The late 19th century brought railways and tramlines through Pasar Senen. A railway station opened east of the market in 1886, initially serving logistics; a newer station replaced it a few yards further east in 1925. The arrival of rail turned Senen into Jakarta's busiest commercial and entertainment center. By the early 20th century, cinemas appeared -- the Rex Theatre, later renamed and re-renamed across decades of political upheaval. The Rex became Kramat Theatre, then received the patriotic name "November 1946" after a post-independence renovation, and eventually became the Grand Theater. Its golden age stretched from the 1930s through the 1950s, before television arrived in Indonesia. The Grand Theater survived the television era by pivoting to low-budget horror and erotic films, outlasting even the Globe -- Jakarta's oldest cinema, which opened in 1910 and closed in 2009. The Grand Theater itself finally went dark in 2016.
What made Planet Senen remarkable was its refusal to be only one thing. The same district that was Jakarta's main red-light district was also its most fertile artistic incubator. Doger dancers -- women in tight, thin kebaya dresses and locally made lipstick -- performed for paying audiences near the railway station, blurring the line between entertainment and prostitution. But a few blocks away, the Seniman Senen -- the artists of Senen -- gathered in local venues to argue about philosophy and aesthetics. Benyamin Sueb, who would become one of Indonesia's most beloved comedians and actors, started here. So did Bing Slamet, Misbach Yusa Biran, and the poet Rendra Karno. Dangdut, the percussive urban music genre that became Indonesia's most popular sound, developed in marginalized neighborhoods like Planet Senen in the late 1960s and early 1970s. Rhoma Irama, the genre's greatest star, launched his career from these streets.

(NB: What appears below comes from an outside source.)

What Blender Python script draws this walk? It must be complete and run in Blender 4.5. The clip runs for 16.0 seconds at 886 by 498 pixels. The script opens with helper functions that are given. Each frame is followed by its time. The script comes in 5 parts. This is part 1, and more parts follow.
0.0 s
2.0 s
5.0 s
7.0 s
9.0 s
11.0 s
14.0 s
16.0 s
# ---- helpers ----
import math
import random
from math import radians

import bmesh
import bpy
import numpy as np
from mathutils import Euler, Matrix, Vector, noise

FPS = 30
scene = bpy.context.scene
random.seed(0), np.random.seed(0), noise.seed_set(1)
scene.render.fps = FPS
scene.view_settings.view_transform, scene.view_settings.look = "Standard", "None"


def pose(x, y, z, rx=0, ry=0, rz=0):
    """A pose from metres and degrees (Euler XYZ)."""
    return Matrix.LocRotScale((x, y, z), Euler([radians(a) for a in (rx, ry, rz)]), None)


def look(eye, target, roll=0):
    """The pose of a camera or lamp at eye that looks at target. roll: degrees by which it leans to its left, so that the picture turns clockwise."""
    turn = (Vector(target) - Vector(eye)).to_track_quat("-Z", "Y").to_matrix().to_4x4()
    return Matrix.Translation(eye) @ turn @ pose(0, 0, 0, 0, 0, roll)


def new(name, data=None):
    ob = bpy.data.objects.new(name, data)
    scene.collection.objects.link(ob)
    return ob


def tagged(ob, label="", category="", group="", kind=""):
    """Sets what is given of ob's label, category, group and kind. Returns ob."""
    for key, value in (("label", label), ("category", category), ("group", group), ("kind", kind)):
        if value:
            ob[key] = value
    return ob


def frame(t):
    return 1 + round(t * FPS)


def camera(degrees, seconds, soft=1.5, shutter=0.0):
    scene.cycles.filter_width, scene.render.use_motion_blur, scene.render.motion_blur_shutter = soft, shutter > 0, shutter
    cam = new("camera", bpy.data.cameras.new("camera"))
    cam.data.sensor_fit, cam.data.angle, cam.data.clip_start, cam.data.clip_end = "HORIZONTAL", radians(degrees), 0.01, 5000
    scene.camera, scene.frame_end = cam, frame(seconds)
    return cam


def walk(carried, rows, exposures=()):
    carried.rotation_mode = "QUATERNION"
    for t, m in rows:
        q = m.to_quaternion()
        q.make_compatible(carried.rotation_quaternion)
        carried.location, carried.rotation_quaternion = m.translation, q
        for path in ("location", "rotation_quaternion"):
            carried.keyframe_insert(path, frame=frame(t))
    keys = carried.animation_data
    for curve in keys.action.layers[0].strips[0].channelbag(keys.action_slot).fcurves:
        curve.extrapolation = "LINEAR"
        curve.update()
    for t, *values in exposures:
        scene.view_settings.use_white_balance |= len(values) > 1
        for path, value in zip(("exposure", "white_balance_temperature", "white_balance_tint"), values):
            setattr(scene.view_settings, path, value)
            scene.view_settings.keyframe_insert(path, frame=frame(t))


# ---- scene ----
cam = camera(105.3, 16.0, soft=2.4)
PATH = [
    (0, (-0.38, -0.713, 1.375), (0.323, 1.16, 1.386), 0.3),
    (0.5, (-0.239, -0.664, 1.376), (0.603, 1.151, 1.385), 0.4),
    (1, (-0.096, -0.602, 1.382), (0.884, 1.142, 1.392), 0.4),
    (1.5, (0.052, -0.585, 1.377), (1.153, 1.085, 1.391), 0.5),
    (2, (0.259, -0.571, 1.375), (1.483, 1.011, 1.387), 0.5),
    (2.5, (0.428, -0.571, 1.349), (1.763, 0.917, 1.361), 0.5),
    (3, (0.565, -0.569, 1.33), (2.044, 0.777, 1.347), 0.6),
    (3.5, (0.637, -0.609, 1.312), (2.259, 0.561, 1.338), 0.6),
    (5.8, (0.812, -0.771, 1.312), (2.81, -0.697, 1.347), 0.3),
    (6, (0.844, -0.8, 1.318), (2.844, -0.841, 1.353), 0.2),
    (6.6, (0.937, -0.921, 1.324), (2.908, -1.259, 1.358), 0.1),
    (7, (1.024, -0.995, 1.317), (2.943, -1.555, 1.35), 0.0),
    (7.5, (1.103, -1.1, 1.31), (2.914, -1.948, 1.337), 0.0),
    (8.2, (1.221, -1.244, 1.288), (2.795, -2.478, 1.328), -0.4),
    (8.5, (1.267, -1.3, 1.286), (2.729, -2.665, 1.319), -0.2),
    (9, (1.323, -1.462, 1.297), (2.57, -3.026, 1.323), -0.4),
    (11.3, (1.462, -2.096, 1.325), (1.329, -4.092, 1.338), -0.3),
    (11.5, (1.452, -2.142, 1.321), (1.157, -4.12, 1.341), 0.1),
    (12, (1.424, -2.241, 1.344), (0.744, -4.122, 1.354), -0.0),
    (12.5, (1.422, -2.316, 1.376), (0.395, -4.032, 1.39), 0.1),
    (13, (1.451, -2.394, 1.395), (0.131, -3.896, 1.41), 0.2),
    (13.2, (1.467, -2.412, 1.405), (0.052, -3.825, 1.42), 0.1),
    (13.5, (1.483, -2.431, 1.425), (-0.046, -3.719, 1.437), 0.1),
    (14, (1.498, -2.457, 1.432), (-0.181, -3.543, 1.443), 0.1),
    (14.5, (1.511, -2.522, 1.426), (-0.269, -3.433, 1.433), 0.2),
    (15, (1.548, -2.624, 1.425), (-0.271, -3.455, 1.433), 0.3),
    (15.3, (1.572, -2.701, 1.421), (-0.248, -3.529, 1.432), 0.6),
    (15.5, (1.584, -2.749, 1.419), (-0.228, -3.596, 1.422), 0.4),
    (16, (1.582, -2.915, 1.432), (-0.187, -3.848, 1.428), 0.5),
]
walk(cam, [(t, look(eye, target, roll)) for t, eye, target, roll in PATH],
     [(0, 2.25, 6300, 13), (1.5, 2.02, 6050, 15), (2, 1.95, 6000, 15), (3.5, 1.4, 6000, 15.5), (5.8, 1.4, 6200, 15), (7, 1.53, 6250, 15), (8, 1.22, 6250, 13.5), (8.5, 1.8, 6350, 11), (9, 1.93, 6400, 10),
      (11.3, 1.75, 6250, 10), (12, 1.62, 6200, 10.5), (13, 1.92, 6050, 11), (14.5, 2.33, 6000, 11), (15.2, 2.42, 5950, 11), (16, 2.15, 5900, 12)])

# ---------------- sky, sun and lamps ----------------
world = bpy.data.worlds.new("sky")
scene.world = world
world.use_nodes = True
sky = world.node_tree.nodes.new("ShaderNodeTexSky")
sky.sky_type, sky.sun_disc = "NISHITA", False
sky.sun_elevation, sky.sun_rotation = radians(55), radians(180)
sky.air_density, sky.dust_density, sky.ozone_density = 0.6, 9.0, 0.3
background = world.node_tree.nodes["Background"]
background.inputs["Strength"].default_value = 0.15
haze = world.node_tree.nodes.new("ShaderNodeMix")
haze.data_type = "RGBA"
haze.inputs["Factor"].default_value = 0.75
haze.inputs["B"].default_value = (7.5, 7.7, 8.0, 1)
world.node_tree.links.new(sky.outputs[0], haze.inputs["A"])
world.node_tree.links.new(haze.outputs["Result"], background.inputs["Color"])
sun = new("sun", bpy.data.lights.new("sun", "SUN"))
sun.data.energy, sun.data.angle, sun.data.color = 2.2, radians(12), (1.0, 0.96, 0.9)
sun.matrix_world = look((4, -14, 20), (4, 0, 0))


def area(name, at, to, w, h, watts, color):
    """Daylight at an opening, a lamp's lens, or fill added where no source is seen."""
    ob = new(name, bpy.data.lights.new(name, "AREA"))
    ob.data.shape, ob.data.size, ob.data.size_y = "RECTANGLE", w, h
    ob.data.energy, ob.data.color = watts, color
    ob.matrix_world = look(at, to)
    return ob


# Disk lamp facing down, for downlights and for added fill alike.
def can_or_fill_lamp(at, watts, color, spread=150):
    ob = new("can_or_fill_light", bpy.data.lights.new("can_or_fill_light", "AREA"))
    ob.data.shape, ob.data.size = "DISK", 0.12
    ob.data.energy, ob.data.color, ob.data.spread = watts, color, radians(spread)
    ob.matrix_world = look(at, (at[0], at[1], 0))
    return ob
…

In 1962, the Jakarta government partnered with private investors to form PT Pembangunan Jaya, a joint venture tasked with modernizing Senen. Project Senen replaced the old Chinese shophouses with six blocks of modern market buildings, constructed sequentially from 1962 to 1977. The plan displaced the human ecosystem of Planet Senen by design. In 1973, Governor Ali Sadikin shut down the district's prostitution and gambling operations, relocating sex workers to Kramat Tunggak in North Jakarta -- which would itself become the city's largest red-light district in later years. The artists migrated too, finding a new home when the Taman Ismail Marzuki Arts Center opened in nearby Cikini in 1968. What had been organic and chaotic became planned and commercial. In 1990, the government added the Atrium shopping center, which briefly hosted Yaohan and Marks & Spencer before the 1997 Asian financial crisis swept those tenants away.
Planet Senen's most violent chapter began on January 15, 1974, when students from the district's youth center marched to protest foreign investment policy. The demonstration started at the front of the Senen market and escalated into the Malari incident -- a series of riots that targeted visible symbols of Japanese economic influence, including an Astra dealership selling Toyota cars on Sudirman Street. The violence then shifted into an anti-Chinese pogrom, with rioters attacking stores owned by ethnic Chinese Indonesians, including the Senen shopping complex itself. The district that had absorbed so many communities -- Bantenese, Sundanese, Minang, Batak traders alongside the original Chinese merchants who had filled its alleys since the colonial era -- became the stage for the ethnic violence that periodically scars Indonesian public life. Today, Senen is being reimagined again through transit-oriented development tied to the Jakarta Mass Rapid Transit. The market still operates. The railway station still serves commuters. The layers keep accumulating, each one burying the one before.
Located at 6.188S, 106.847E in Central Jakarta, east of Merdeka Square. The Pasar Senen railway station and bus terminal complex is identifiable from low altitude. The Ciliwung River marks the district's western boundary. Merdeka Square and the National Monument (Monas) are approximately 2 km to the west. Nearest major airport is Soekarno-Hatta International (WIII), about 28 km northwest. Halim Perdanakusuma Airport (WIHH) is approximately 10 km southeast. Best viewed at low altitude where the market complex and railway station are visible.